You see, I just happen to be going through a terrible, unexpected break-up, with the partner I thought was going to be my life partner. I was taking the break-up pretty hard and had lost myself in the sadness and heartache. I was not the brave, humorous, outgoing woman that most knew. I no longer believed in love and thought that I would never marry, have a house or find my life partner, I just gave up on all my dreams. I Pretty much started to accept that I will always be on my own. Living this lifestyle has never been an easy road for me, let alone finding someone I can trust and love. I had totally given up.
Then, within the mutual friends gatherings, Elsa would be present and she would see that she did not see that same brave, flirtatious girl she first met. She reached out to me asking if I was ok and in time I confided in her my heartache and cried many tears on her shoulders and shared my feelings of defeat. She never took advantage of my weak state or weak heart. She simply allowed me to cry and cry about someone else NEVER making it about her or us for the matter. She wiped my tears constantly reassuring me that I will one day have everything I deserve. She didn't care I was weeping about someone else, she only cared about me and my broken heart. She owed me nothing yet gave me everything!
She helped me move out of an apartment that was just very dark and sad. She supported me getting a new job when my employer moved to another state. I had a car accident that totaled my car, she drove me to work every day until I got a replacement. I was hurt and she cared for me, finding ways to ease my pain, taking me to appointments and to run errands. Before I knew it, she was full on taking care of me. Having my back as I climbed out of the darkness of heartache I was in. A true act of love.

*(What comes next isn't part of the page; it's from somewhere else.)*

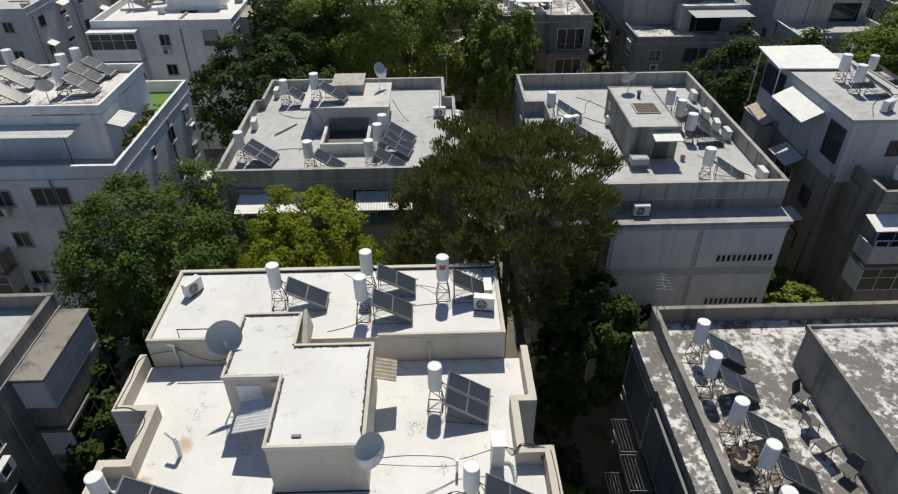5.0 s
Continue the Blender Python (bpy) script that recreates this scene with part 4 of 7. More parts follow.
# the glazed bay that runs on to the other corner
bay_roof(-11.6, -4.16, 3.35, 11.98)
for z, zt in ((9.0, 11.76), (6.0, 8.8), (3.0, 5.8)):
    bay_glass(-11.5, -4.28, 3.46, z, zt, 8, [GLASS_SEA] if z < 9 else [CURTAIN, SHUTTER_GREY, CURTAIN, CURTAIN], 0, -4.28)
    bay_floor(-11.6, -4.16, 3.3, z - 0.02, WALL_PALE)
    bay_rail(-11.7, -3.98, 3.36 if z == 9.0 else 3.1, z - (0.1 if z == 9.0 else -0.02), 5, (False, True), 1.35 if z == 9.0 else 0.7)
for z in (8.6, 5.6):
    part("lintel", Shape().box(-11.55, 3.36, z, -4.2, 3.45, z + 0.2).box(-4.29, 3.45, z, -4.2, 4.64, z + 0.2).mesh("lintel", FRAME_WHITE), home)

# small things before the house
GREEN_BIN = plain("green_plastic", (0.13, 0.27, 0.1), 0.45, 0, 0.1)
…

We then tried to pursue a romantic relationship, but it was very hard for me to let her in at first. She didn't give up on me. She kept trying and trying. NEVER leaving me or giving up on the possibility of romance. Trying to show me that it still existed and that I could have love again. She worked hard on mending my heart, gaining my trust, and in trying to do so, we have built so many memories based on true feelings and true want for happiness. She was trying so hard to make me happy, it made me start to thing about her and her needs. She has made so many sacrifices that I can write forever about. This made me start to see her and want to give her back was she was giving me. It was a natural act for me. I did it because unbeknownst to me, I was in LOVE with Elsa. Just when I thought it was impossible, she somehow found a way into my heart. When I finally gave into that, so many changes happened in my life!
At a John Legend concert, in front of tons of strangers, with the very last song he sang (all of me) she asked me to marry her! It was completely unexpected and such an amazing surprise! If you knew her, you would know that she is a very private person and this public display is very unusual. (I have a video if wanted) It showed how deeply she really loved me. Not only that, with all our struggles, she has just purchased me my first home! A dream that I thought would EVER come true. Although, we are going through financial hardship and are struggling through the transitions, we are happy to build our ongoing project, with love, for our lil family. She works relentlessly to make our dreams come true working day in and day out on our home between work and our day to day responsibilities. Everything we have is going into our dream home. It has pushed back any wedding plans, but she reminds me every day how she can't wait to be united in marriage and call me her wife. I must admit that I can not wait to do the same, but I fear with cost of a wedding, that we will be waiting a long long time. We have even considered eloping just to be united in marriage, but we weren't sure where we would start to find someone/somewhere to marry a lesbian couple.
I could go on an one about the sacrifices made. Elsa coming out for me has been the most selfless act anyone has ever done for me. It has not been easy for her, but it shows how real her feelings are for me. In saving me, she has found herself and her purpose and I'm honored to be chosen by her. She is truly my hero. I want her to know she made the right choice in choosing us!
This is why this wedding would mean so much to us and is so much deserved by my hardworking fiance Elsa who has gone above and beyond for me. I want her to see that all her sacrifices are worth it as I love her just as much and would do anything for her as she has done for me. She has no idea I am doing this. She would just die if this happened for us. She is not used to anyone ever helping her or giving her anything. Yet she constantly is giving to not only me, but anyone she cares about. I want her to know and feel that this bond is for life and that she is the most amazing, hardworking woman I have ever met and that all her sacrifices have not gone unnoticed. She deserves to it all and if I could give it to her I would with all of me. Please consider us and our union for this contest, I can NOT express what you would be doing for a couple that is very much in love and want very badly to be united in marriage and be recognized by all that we are one!
WE really would love our Forever After Wedding & Honeymoon to make our love story complete!